I recall reading and enjoying John Grisham’s THE FIRM (and the movie made from it) a long time ago. When I saw that The Exchange was a story of Mitch and Abby McDeere fifteen years after their youthful adventures with the Bendini firm, I was eager to find a copy of it. I found out that Mitch was now a partner in a major international law firm based in New York City and his wife was editing and publishing cookbooks. They had a fancy apartment overlooking the park and two sons in a selective private school. For all the world they were Mr. and Mrs. Successful in the rarified world of high-level Wall Street lawyers.

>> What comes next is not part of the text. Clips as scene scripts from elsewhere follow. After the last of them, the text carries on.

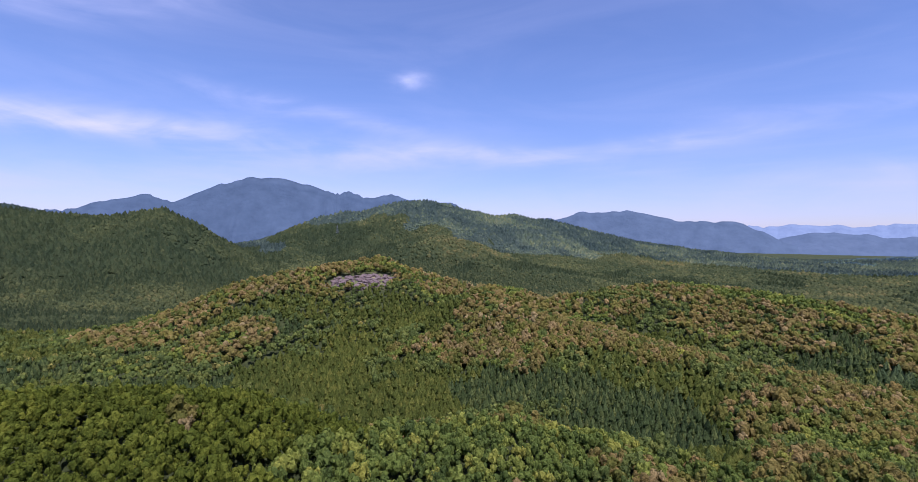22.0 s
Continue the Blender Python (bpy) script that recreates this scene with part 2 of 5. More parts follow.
def ground_material():
    s = Shader("ground", 0.95, 0.0, 0.2)
    wood = s.ramp(s.noise(0.09, 8, 0.65), [(0.3, (0.036, 0.044, 0.014)), (0.55, (0.062, 0.074, 0.022)), (0.75, (0.092, 0.104, 0.030))])
    grass = s.ramp(s.noise(0.11, 9, 0.72), [(0.34, (0.098, 0.114, 0.038)), (0.47, (0.164, 0.172, 0.060)), (0.58, (0.230, 0.208, 0.094)), (0.72, (0.325, 0.262, 0.165))])
    tuft = s.ramp(s.noise(0.9, 7, 0.75), [(0.36, (0.45, 0.50, 0.42)), (0.5, (0.95, 0.95, 0.92)), (0.66, (1.45, 1.40, 1.32))])
    grass = s.mix(1.0, grass, tuft, "MULTIPLY")
    s.colour(s.mix(s.attribute("open_land"), wood, grass))
    s.bump(s.noise(0.8, 8, 0.75), 1.0, 1.0)
    return s.mat


M_GROUND = ground_material()
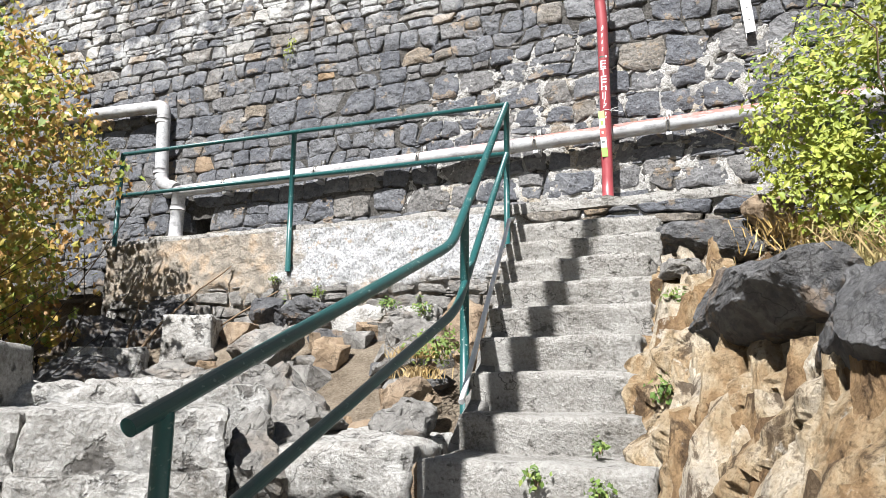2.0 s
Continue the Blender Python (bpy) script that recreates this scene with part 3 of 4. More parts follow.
# ---- rock bank beside the steps ----
def build_bank():
    ny, nv = 280, 84
    verts = []
    for i in range(ny + 1):
        y = 6.67 - 8.4 * i / ny
        foot = floor_z(y) - 0.15
        stair = 3.0 - (6.4 - y) * 0.66 if y > 4.2 else 1.55 - 0.45 * (4.2 - y)
        foot = max(foot, stair - 0.12) if y > 2 else min(foot, 0.2)
        bx = bank_x(y)
        top = bank_top(y)
        width = 0.42 + 0.22 * smooth01(y, 5.5, 3.8) - 0.34 * smooth01(y, 4.9, 6.2)
        for j in range(nv + 1):
            v = j / nv
            k = min(1.0, v / 0.74)
            base = Vector((bx + width * (0.25 * k + 0.75 * k ** 2.2), y, foot + (top - foot) * k))
            if v > 0.74:
                base.x += 1.5 * (v - 0.74) / 0.26
                base.z += 0.2 * smooth01(v, 0.76, 0.9) - 0.35 * smooth01(v, 0.93, 1.0)
            steep = smooth01(v, 0.0, 0.12) * smooth01(v, 1.0, 0.8)
            lean = base.y * 2.6 + base.z * 1.1 + 0.35 * noise.noise(base * 1.7)
            q = Vector((2.0, lean * 1.3, base.z * 0.35))
            split = abs(noise.noise(q) + 0.12 * noise.noise(base * 7))
            slab = noise.noise(Vector((lean * 0.75, base.z * 0.6, 4.0)))
            plate = noise.cell(Vector((lean * 0.9 + 0.25 * noise.noise(base * 4), base.z * 0.9 + 0.5 * noise.noise(base * 2), 1)))
            d = 0.2 * slab + 0.05 * (plate - 0.5) - 0.24 * smooth01(split, 0.07, 0.0) + 0.055 * noise.fractal(base * 6, 1.0, 2.0, 5)
            verts.append(base + Vector((-0.85, -0.3, 0.35)) * d * steep + wobble(base, 13, 0.012, 3) * steep)
    faces = [(i * (nv + 1) + j, i * (nv + 1) + j + 1, (i + 1) * (nv + 1) + j + 1, (i + 1) * (nv + 1) + j) for i in range(ny) for j in range(nv)]
    return tagged(raw("rock_bank", verts, faces, TUFF), "fissured ochre and cream tuff bank", "rock face", kind="structure")


bank = build_bank()
rng_b = random.Random(91)
for k in range(150):
    y = 5.5 - 3.9 * (k + rng_b.random()) / 150
    v = rng_b.uniform(0.22, 0.95)
    width = 0.42 + 0.22 * smooth01(y, 5.5, 3.8) - 0.34 * smooth01(y, 4.9, 6.2)
    stair = 3.0 - (6.4 - y) * 0.66 if y > 4.2 else 1.55 - 0.45 * (4.2 - y)
    foot = max(floor_z(y) - 0.15, stair - 0.12)
    q = rng_b.uniform(0.45, 1.25)
    at = (bank_x(y) + width * (0.25 * v + 0.75 * v ** 2.2) + 0.11, y, foot + (bank_top(y) - foot) * v - 0.06)
    part("slab", shard((0.2 * q, 0.15 * q, 0.62 * q), at, 300 + k, rng_b.uniform(10, 45), rng_b.uniform(-24, -8), rng_b.uniform(4, 20), 0.02, 14, 3 if q > 0.8 else 2), TUFF, bank)


def rock(name, size, at, seed, material, label, turn=0.0, tilt=0.0, amp=0.045, cuts=14, level=4):
    if level == 3:
        bm = shard([v * 1.15 for v in size], at, seed, turn, tilt, 0.0, amp * 0.5, 14, 2)
    else:
        bm = boulder(size, at, seed, cuts, level, amp, turn, tilt)
    return tagged(part(name, bm, material), label, "rock")


def dark_boulder(size, at, seed, turn, tilt=0.0, roll=0.0, points=16):
    return tagged(part("boulder", shard(size, at, seed, turn, tilt, roll, 0.022, points, 4), DARK_ROCK), "dark angular basalt boulder lying on the tuff bank", "rock")


for size, at, seed, turn, roll in (((0.6, 0.42, 0.24), (-0.52, 5.75, 2.7), 3, 4, 0), ((0.95, 0.46, 0.34), (-0.27, 4.1, 2.12), 5, 108, 0), ((0.7, 0.5, 0.34), (-0.06, 3.4, 2.0), 8, 120, 8),
                                   ((0.52, 0.42, 0.3), (0.22, 2.78, 1.93), 14, 110, 6), ((0.7, 0.6, 0.4), (0.5, 2.15, 1.86), 13, 150, 0), ((0.5, 0.36, 0.26), (-0.64, 6.4, 2.84), 15, 0, 0), ((0.4, 0.34, 0.22), (-0.22, 6.35, 2.8), 16, 20, 0), ((0.6, 0.5, 0.5), (0.95, 1.6, 1.9), 17, 20, 0)):
    dark_boulder(size, at, seed, turn, 0.0, roll, 40 if at[1] > 5 else 16)
rock("boulder", (0.26, 0.24, 0.24), (-0.2, 5.6, 2.82), 21, RUST_ROCK, "rust-brown porous stone beside the dark boulder")
rock("boulder", (0.2, 0.2, 0.16), (-0.66, 5.3, 2.47), 22, GREY_ROCK, "white-crusted stone at the edge of the steps")

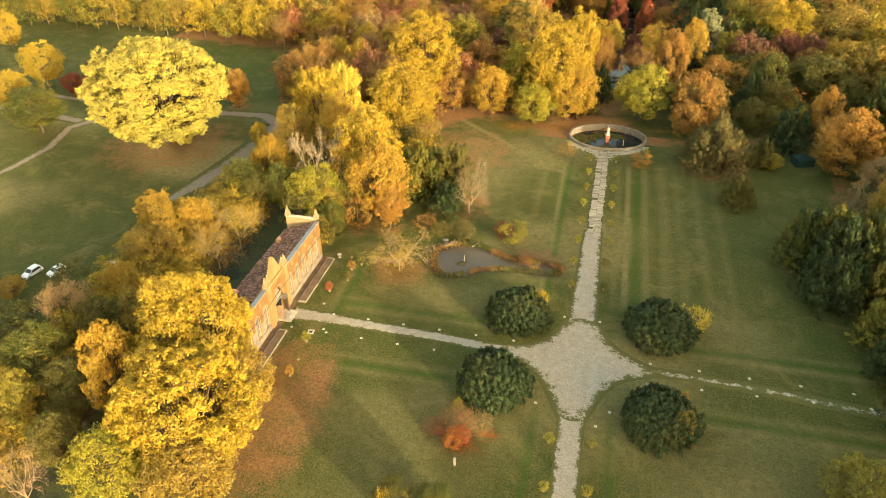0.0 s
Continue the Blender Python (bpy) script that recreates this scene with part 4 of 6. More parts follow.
for zone in (WEST_WOOD, EAST_WOOD, NORTH_STRIP, EAST_EDGE):
    fill_wood(zone, ["olive", "brown", "moss", "orangebrown", "darkgreen"], 420, (3, 6), (2.4, 3.8), ["bushlet"], 0.3, 0.8, "undergrowth")
finish_mass(FAR, "dense mixed autumn wood in brown, olive and gold", "woodland")
finish_mass("undergrowth", "low olive and brown undergrowth beneath the trees", "undergrowth")


# ---- ground: one sheet to the horizon ----
def axis(lo, hi, step, fine, fine_step, far):
    a = list(np.arange(lo, fine[0], step)) + list(np.arange(fine[0], fine[1], fine_step)) + list(np.arange(fine[1], hi + step, step))
    up, s = [], step
    v = a[-1]
    while v < far:
        s *= 1.35
        v += s
        up.append(v)
    down, s, v = [], step, a[0]
    while v > -far:
        s *= 1.35
        v -= s
        down.append(v)
    return np.array(down[::-1] + a + up)


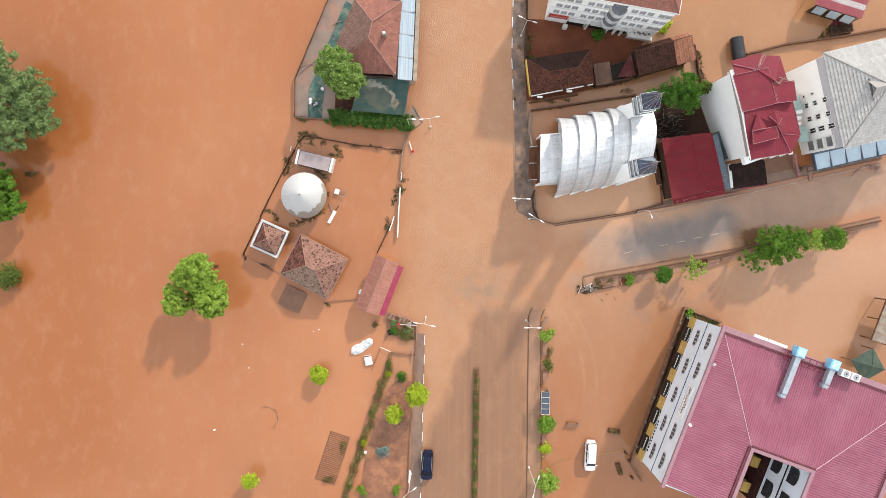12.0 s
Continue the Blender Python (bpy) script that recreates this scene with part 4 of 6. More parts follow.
# ---- low red building, white house, grey building ----
def red_building():
    ob = thing("red_roofed_hall", 0, 0, 0, 0, "low hall with a dark red ribbed sheet roof", "building")
    z0, z1 = 3.9, 4.3
    sw, se, ne, nw = Vector((29.9, 5.4, z0)), Vector((36.8, 6.9, z0)), Vector((34.9, 14.3, z0)), Vector((28.3, 13.3, z0))
    rs, rn = sw.lerp(se, 0.6) + Vector((0, 0, z1 - z0)), nw.lerp(ne, 0.55) + Vector((0, 0, z1 - z0))
    part("roof_slope", slope([nw, sw, rs, rn], "rib", 0.4, 0.02), M_REDROOF, ob)
    part("roof_slope", slope([se, ne, rn, rs], "rib", 0.4, 0.02), M_REDROOF, ob)
    part("ridge_cap", ridge(rs + Vector((0, 0, 0.02)), rn + Vector((0, 0, 0.02)), 0.06), M_REDROOF, ob)
    part("front_roof", slope([(30.1, 4.75, 3.5), (37.0, 6.2, 3.5), (36.8, 6.9, 3.85), (29.95, 5.4, 3.85)], "rib", 0.4, 0.02), M_REDROOF, ob)
    box_wall(ob, [(30.2, 5.6), (36.5, 6.95), (34.7, 13.9), (28.7, 13.0)], -0.2, 3.75, M_MUDWALL)


red_building()
whole("roof_rope", tube(B(), [(0, 0, 0), (0.35, 0.45, 0.03), (0.8, 0.55, 0.06), (0.95, 0.25, 0.0), (1.5, 0.5, 0.02), (2.0, 0.75, 0.1), (2.6, 0.75, 0.1)], 0.03, 5), plain("pink_rope", (0.42, 0.2, 0.2), 0.8), 30.55, 5.0, 3.68, 0, "pale pink rope lying on the red roof", "rope")

HX, HY, HA = 37.85, 10.7, 20.5


M_PINKTRIM = plain("pale_pink_trim", (0.30, 0.115, 0.13), 0.6)


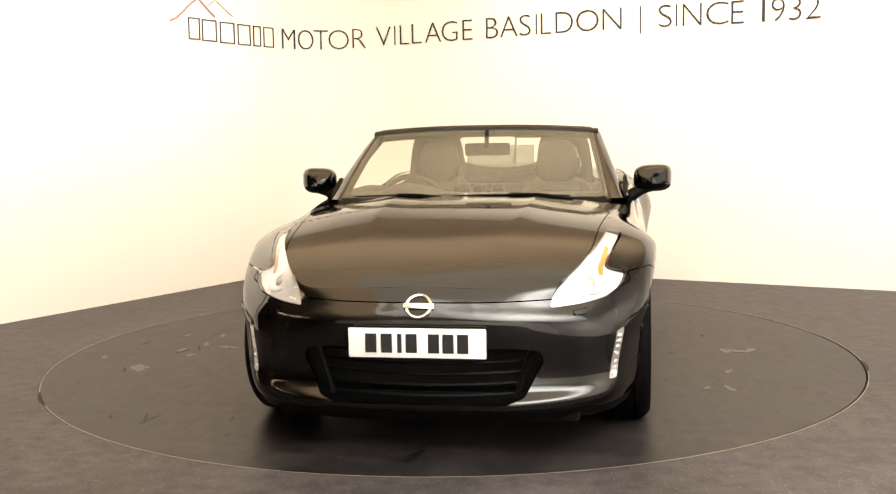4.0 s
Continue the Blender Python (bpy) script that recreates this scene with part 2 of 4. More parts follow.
def poly_field(points, axes):
    """A signed distance to a polygon seen along one axis, negative inside."""
    p = np.array(points, float)
    q = np.roll(p, -1, axis=0)

    def field(v):
        w = np.asarray(v)[:, axes]
        best, inside = np.full(len(w), 1e9), np.zeros(len(w), bool)
        for a, b in zip(p, q):
            e = b - a
            k = np.clip(((w - a) @ e) / (e @ e), 0, 1)
            best = np.minimum(best, np.linalg.norm(w - a - k[:, None] * e, axis=1))
            up = (a[1] > w[:, 1]) != (b[1] > w[:, 1])
            with np.errstate(divide="ignore", invalid="ignore"):
                x = a[0] + (w[:, 1] - a[1]) * e[0] / (e[1] if abs(e[1]) > 1e-12 else 1e-12)
            inside ^= up & (w[:, 0] < x)
        return np.where(inside, -best, best)
    return field


def smooth_curve(x, xs, ys):
    """A smooth curve through a few stations."""
    xs, ys = np.asarray(xs, float), np.asarray(ys, float)
    if xs[0] > xs[-1]:
        xs, ys = xs[::-1], ys[::-1]
    x = np.clip(np.asarray(x, float), xs[0], xs[-1])
    h = np.diff(xs)
    d = np.diff(ys) / h
    m = np.zeros(len(xs))
    m[1:-1] = (d[:-1] * h[1:] + d[1:] * h[:-1]) / (h[:-1] + h[1:])
    m[0], m[-1] = d[0], d[-1]
    i = np.clip(np.searchsorted(xs, x) - 1, 0, len(xs) - 2)
    t = (x - xs[i]) / h[i]
    return ((2 * t**3 - 3 * t**2 + 1) * ys[i] + (t**3 - 2 * t**2 + t) * h[i] * m[i] + (-2 * t**3 + 3 * t**2) * ys[i + 1] + (t**3 - t**2) * h[i] * m[i + 1])


def spline(t, ts, ps):
    return np.stack([smooth_curve(t, ts, ps[:, k]) for k in range(ps.shape[1])], -1)


def box(bm, x0, x1, y0, y1, z0, z1, bevel=0.0, segments=2):
    r = bmesh.ops.create_cube(bm, size=1, matrix=Matrix.Translation(((x0 + x1) / 2, (y0 + y1) / 2, (z0 + z1) / 2)) @ Matrix.Diagonal((x1 - x0, y1 - y0, z1 - z0, 1)))
    if bevel:
        bmesh.ops.bevel(bm, geom=list({e for v in r["verts"] for e in v.link_edges}), offset=bevel, segments=segments, affect="EDGES", profile=0.6)
    return bm


def boxed(*a, **k):
    return box(bmesh.new(), *a, **k)


def turned(profile, axis="y", n=48, centre=(0, 0, 0), a0=0.0, a1=2 * math.pi):
    """A sheet turned from (radius, along) pairs round an axis through centre."""
    full = abs(a1 - a0) > 6.28
    angs = np.linspace(a0, a1, n + 1)
    rows = []
    for r, h in profile:
        c, s = r * np.cos(angs), r * np.sin(angs)
        hh = np.full(n + 1, h)
        rows.append(np.stack({"y": (c, hh, s), "z": (c, s, hh), "x": (hh, c, s)}[axis], -1))
    sh = grid_sheet(np.array(rows) + np.array(centre))
    if full:
        k = n + 1
        at = {i * k + n: i * k for i in range(len(profile))}
        sh = Sheet(sh.v, [tuple(at.get(i, i) for i in f) for f in sh.f]).trim()
    return sh


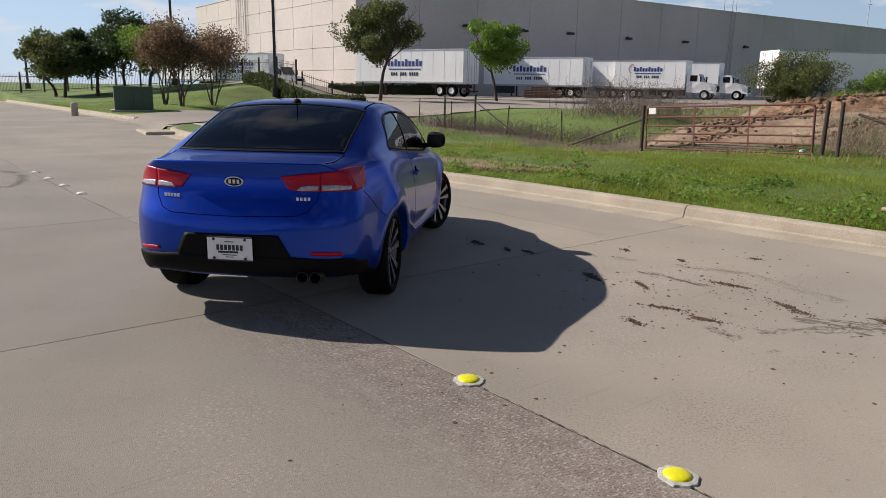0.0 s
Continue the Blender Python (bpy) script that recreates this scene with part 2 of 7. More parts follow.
def curve(pts):
    """A smooth function through (x, y) pairs, without overshoot."""
    xs, ys = np.array([p[0] for p in pts], float), np.array([p[1] for p in pts], float)
    o = np.argsort(xs)
    xs, ys = xs[o], ys[o]
    d = np.diff(ys) / np.diff(xs)
    t = np.zeros(len(xs))
    t[0], t[-1] = d[0], d[-1]
    for i in range(1, len(xs) - 1):
        if d[i - 1] * d[i] > 0:
            w1, w2 = 2 * (xs[i + 1] - xs[i]) + xs[i] - xs[i - 1], xs[i + 1] - xs[i] + 2 * (xs[i] - xs[i - 1])
            t[i] = (w1 + w2) / (w1 / d[i - 1] + w2 / d[i])

    xs, ys, t = [float(q) for q in xs], [float(q) for q in ys], [float(q) for q in t]
    last_i = len(xs) - 2

    def f(x):
        x = min(max(x, xs[0]), xs[-1])
        i = 0
        while i < last_i and x > xs[i + 1]:
            i += 1
        h = xs[i + 1] - xs[i]
        s = (x - xs[i]) / h
        return ((2 * s**3 - 3 * s**2 + 1) * ys[i] + (s**3 - 2 * s**2 + s) * h * t[i] + (-2 * s**3 + 3 * s**2) * ys[i + 1] + (s**3 - s**2) * h * t[i + 1])

    return f


def smooth01(x):
    x = min(max(x, 0.0), 1.0)
    return x * x * (3 - 2 * x)

# ---------------------------------------------------------------- surfaces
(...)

I was pleased with the couple’s success, but still feel you may
want to exchange The Exchange for some other title. It has a tired overused central plot that cannot
make the wonder world of mucho-money and international intrigue seem enticing. For the record a mysterious cabal of terrorists
kidnap a young lawyer from Mitch’s firm and demand an outrageous ransom or they
will kill their hostage. After 200 pages of private jet travel, splashy hotels,
fancy meals at Michelin starred restaurants, chauffeured black limos, and
committee meetings with stuffy partners who appear only marginally less venal
than the villains, the dough is raised and the bad guys are paid off. We never
know who they were and what they were really angling for. Maybe that’s the
point—the rot is everywhere. I remain perplexed that all that money and access
can’t manage to find out anything about a group that can seemingly track countless
highly personal details and blow up things in cities around the world without
leaving a trace. The hostage is kept in a series of hovels and caves in the remote
Libyan Sahara and yet can be miraculously delivered alive and spiffed up to the
Cayman Islands a day after the ransom is paid. The cracks in the plot are wider than the Grand
Canyon. I wish it were not so, but this is not Grisham at his best.